Autour de son vieux piano, ses copains se sont rassemblés. Certains se tiennent par les épaules. Le plus vieux doit avoir 25 ans. Ils chantent dans ce champ de ruines. Je sais que depuis certains sont morts, c'est Aeham qui me l'a raconté, en cachant ses larmes.
Je me demande où il trouve tout ce courage. Malgré le désespoir de tout son peuple. Je crois que la réponse se trouve dans son piano, « il est mon cœur, ma vie! », m'a-t-il confié, en me regardant avec ses grands yeux de prince.
Quand, le matin très tôt, j'attends le métro pour me rendre à l' AFP, j'entends parfois dans mon dos des «Yannicka, Yannicka!» (jamais réussi à leur faire accepter qu'il n'y avait pas de « a » à mon prénom).
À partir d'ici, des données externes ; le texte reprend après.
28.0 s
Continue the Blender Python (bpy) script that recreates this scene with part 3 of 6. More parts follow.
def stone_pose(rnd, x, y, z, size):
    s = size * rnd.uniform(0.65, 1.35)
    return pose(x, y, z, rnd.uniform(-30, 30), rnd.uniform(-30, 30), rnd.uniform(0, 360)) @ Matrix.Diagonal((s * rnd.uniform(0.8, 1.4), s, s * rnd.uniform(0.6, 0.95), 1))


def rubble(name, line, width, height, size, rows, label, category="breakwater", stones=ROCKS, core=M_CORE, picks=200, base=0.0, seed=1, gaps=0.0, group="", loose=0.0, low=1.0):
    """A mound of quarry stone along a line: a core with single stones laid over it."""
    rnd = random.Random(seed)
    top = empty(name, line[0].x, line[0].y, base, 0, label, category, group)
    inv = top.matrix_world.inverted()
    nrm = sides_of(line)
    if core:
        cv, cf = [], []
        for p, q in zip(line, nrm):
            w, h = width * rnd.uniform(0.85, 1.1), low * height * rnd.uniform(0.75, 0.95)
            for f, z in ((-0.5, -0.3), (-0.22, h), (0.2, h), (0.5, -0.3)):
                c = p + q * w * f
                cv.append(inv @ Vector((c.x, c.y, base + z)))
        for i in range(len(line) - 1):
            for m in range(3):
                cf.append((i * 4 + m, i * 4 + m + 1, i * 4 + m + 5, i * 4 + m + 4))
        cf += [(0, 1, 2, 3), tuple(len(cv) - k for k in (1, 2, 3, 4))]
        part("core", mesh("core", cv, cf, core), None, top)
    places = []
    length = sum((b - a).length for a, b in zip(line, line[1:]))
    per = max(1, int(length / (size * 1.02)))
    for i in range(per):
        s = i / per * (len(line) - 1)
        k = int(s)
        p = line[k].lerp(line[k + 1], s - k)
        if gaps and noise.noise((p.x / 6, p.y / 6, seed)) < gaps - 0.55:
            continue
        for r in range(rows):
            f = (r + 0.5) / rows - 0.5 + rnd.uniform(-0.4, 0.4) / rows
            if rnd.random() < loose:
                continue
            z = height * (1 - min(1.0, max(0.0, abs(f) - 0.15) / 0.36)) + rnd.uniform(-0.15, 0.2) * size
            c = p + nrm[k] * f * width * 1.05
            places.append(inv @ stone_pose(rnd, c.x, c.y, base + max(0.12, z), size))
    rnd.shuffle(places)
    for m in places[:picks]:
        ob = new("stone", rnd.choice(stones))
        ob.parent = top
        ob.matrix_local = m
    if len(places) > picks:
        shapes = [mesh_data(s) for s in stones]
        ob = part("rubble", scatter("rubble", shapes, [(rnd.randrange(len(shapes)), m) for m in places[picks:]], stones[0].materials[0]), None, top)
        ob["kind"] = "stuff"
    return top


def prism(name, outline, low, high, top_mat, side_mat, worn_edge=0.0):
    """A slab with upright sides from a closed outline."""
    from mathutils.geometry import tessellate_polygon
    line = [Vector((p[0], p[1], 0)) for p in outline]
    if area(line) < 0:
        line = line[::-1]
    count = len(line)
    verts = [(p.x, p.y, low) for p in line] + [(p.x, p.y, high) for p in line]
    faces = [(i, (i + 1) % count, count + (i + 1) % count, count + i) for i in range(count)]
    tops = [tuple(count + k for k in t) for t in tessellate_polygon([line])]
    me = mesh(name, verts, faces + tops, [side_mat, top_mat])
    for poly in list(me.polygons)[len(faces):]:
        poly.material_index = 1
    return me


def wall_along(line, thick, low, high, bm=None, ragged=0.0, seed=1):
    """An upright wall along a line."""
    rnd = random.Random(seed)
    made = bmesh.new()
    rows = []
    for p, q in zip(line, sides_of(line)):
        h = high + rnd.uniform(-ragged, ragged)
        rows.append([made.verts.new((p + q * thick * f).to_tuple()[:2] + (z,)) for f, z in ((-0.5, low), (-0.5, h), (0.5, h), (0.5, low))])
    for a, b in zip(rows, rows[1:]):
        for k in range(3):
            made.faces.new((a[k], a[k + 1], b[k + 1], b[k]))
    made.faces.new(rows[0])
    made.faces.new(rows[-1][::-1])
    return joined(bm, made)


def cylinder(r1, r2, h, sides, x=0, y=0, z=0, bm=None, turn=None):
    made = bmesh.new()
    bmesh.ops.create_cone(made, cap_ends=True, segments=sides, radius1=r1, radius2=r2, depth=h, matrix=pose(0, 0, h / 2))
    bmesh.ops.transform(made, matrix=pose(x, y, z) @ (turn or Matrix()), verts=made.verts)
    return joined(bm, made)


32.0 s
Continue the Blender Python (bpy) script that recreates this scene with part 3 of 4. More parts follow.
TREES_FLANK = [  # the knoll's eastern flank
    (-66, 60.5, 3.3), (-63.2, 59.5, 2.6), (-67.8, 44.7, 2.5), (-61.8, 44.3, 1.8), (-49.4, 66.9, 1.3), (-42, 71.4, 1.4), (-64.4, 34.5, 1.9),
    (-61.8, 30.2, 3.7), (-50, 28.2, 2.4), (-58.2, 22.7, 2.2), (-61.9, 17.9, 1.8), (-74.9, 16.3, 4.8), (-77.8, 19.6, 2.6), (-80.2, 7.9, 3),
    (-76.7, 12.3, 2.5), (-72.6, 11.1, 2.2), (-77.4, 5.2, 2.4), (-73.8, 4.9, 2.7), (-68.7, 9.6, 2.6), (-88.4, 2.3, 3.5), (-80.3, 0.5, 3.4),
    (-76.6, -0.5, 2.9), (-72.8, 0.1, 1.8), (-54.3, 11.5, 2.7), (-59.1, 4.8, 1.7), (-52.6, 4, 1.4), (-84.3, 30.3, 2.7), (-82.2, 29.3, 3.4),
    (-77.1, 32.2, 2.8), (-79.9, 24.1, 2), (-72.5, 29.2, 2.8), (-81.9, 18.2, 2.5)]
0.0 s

Mes voisins.
Je leur lance des « Salam Aleykoum » en riant, ils me répondent des « Wie geht's Dir? » (« Comment vas-tu? ») dans leur allemand tout neuf en me tombant dans les bras avec cette chaleur orientale qui adoucit tant de grisailles intérieures.
Je m'en vais écrire des dépêches sur les réfugiés, ils s'en vont faire la queue, avec leur numéro de passage, devant l'administration chargée d'étudier leur demande d'asile.